Softbank is in a high-risk business and has enjoyed many successes. But its very credibility is now at stake
The best laugh in the WeWork farce – better even than the loss-making property company’s claim to be “elevating the world’s consciousness” – was provided by Masayoshi Son, founder of Softbank, the Japanese investment firm that largely bankrolled the venture and has now rescued it from collapse. Reflecting on failures during his career, Son said last week that “the small crises that pop up here and there today are mere child’s play”.
One can understand what he was getting at, of course. Softbank has backed some big successes over the years – notably Alibaba, the huge Chinese online retailer – so you can’t blame Son for defending the idea that an occasional loss is part of the game when you’re in the business of spotting visionaries who can transform entire industries. He is, after all, still trying to raise $100bn for a second Softbank-led “Vision” fund.
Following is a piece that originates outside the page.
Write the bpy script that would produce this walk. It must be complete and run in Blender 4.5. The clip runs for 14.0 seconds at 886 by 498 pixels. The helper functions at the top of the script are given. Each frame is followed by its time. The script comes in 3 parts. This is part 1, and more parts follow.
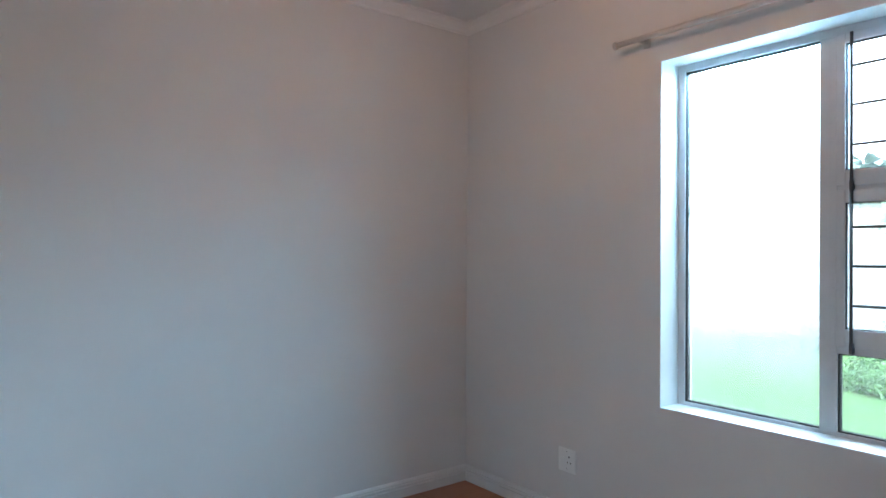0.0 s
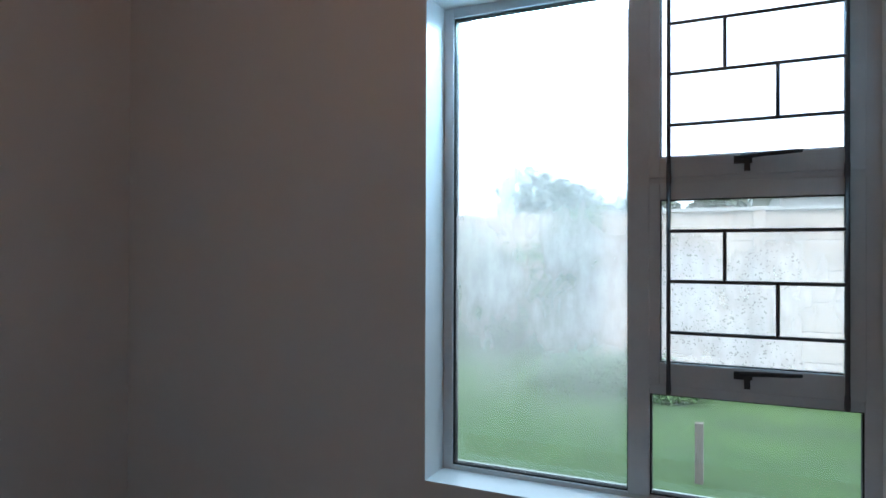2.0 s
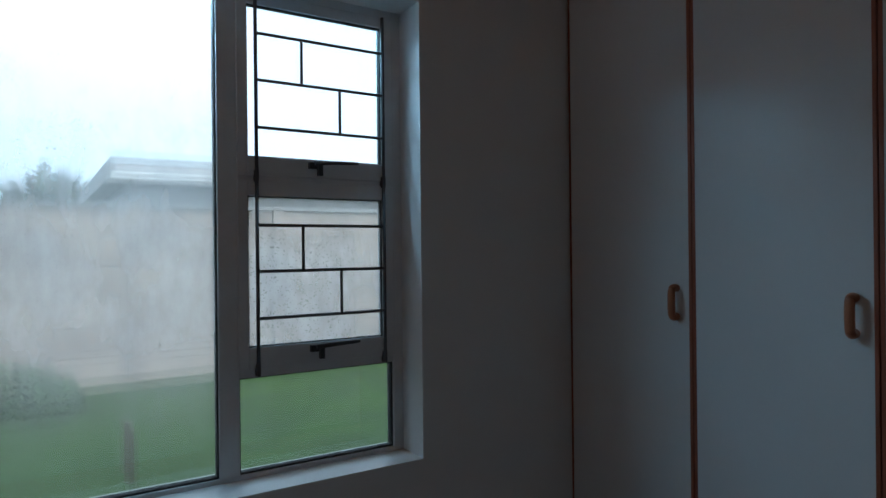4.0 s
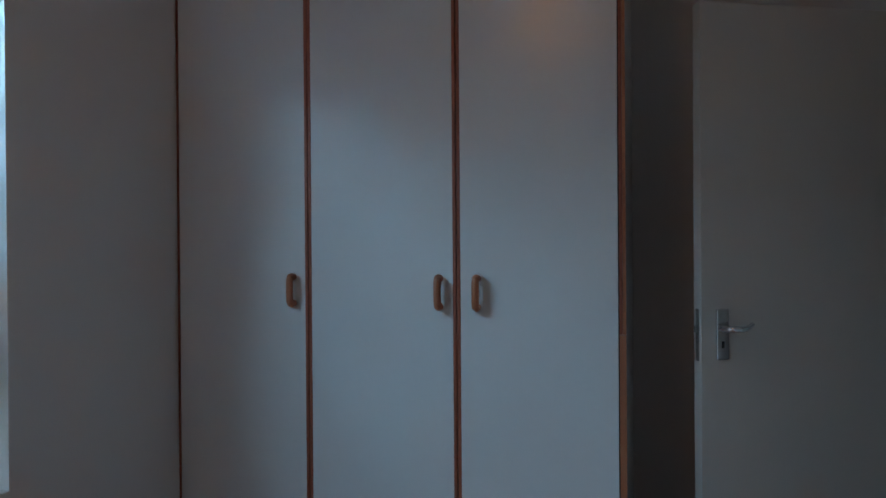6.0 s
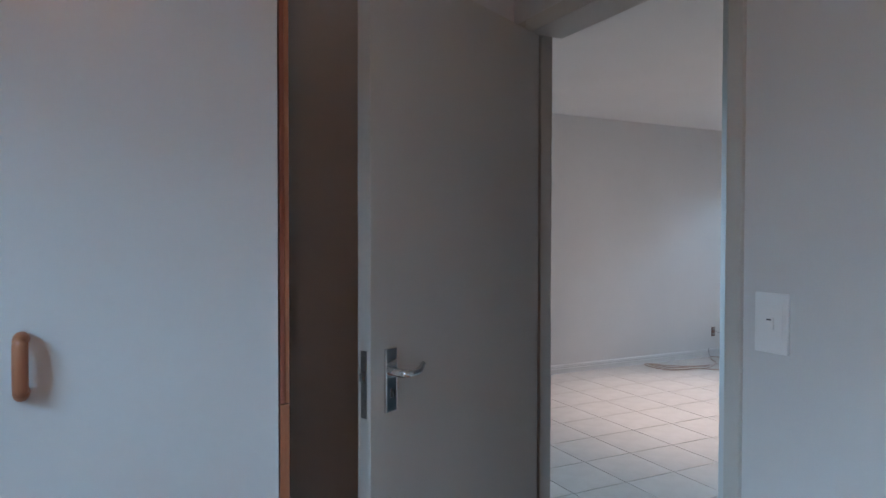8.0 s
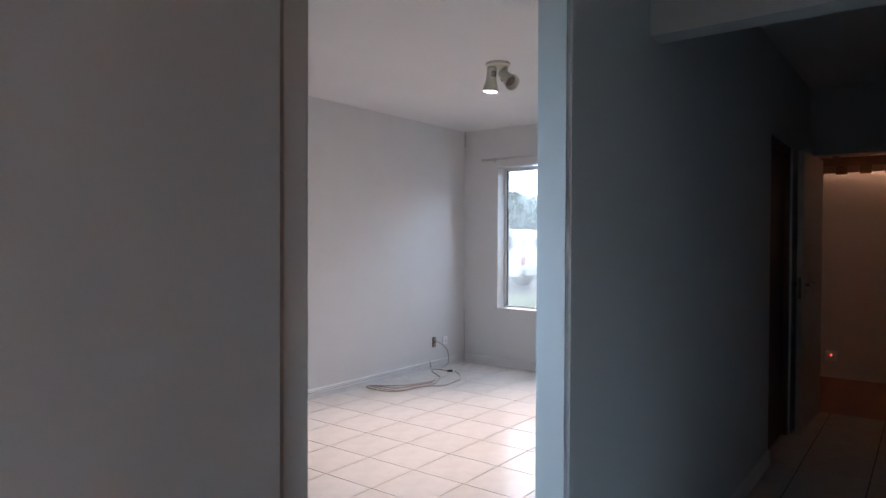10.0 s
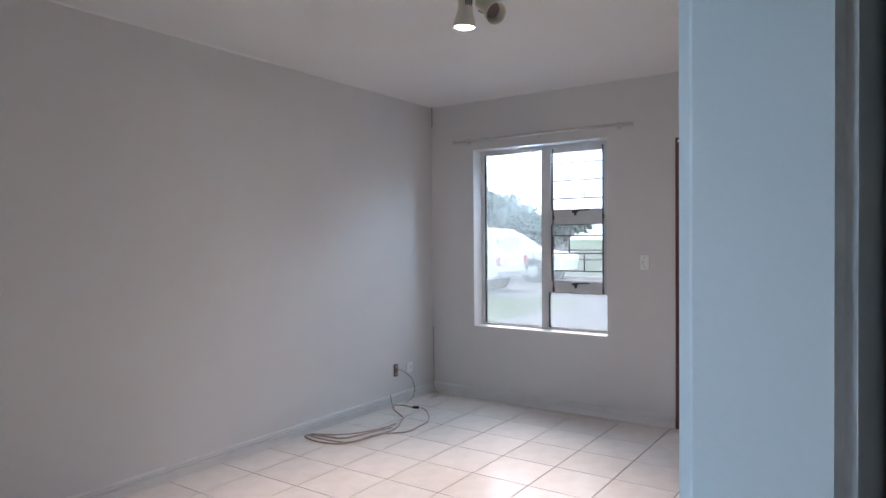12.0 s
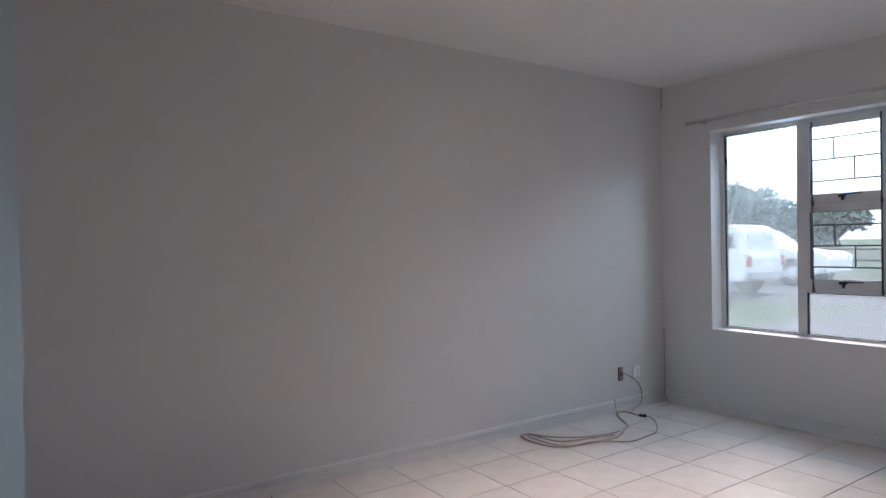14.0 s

Come on, though: the WeWork flop is more than a hiccup. The tale belongs in “what were you smoking?” territory. WeWork was never the type of next-generation technology company that is supposed to be a target for Softbank’s money. It’s a company that rents out offices and sub-leases the space to tenants, a business model that isn’t remotely novel. The London stock market has boasted one example for years – IWG, the old Regus group, which, unlike WeWork, makes hard profits, generates cash and pays dividends.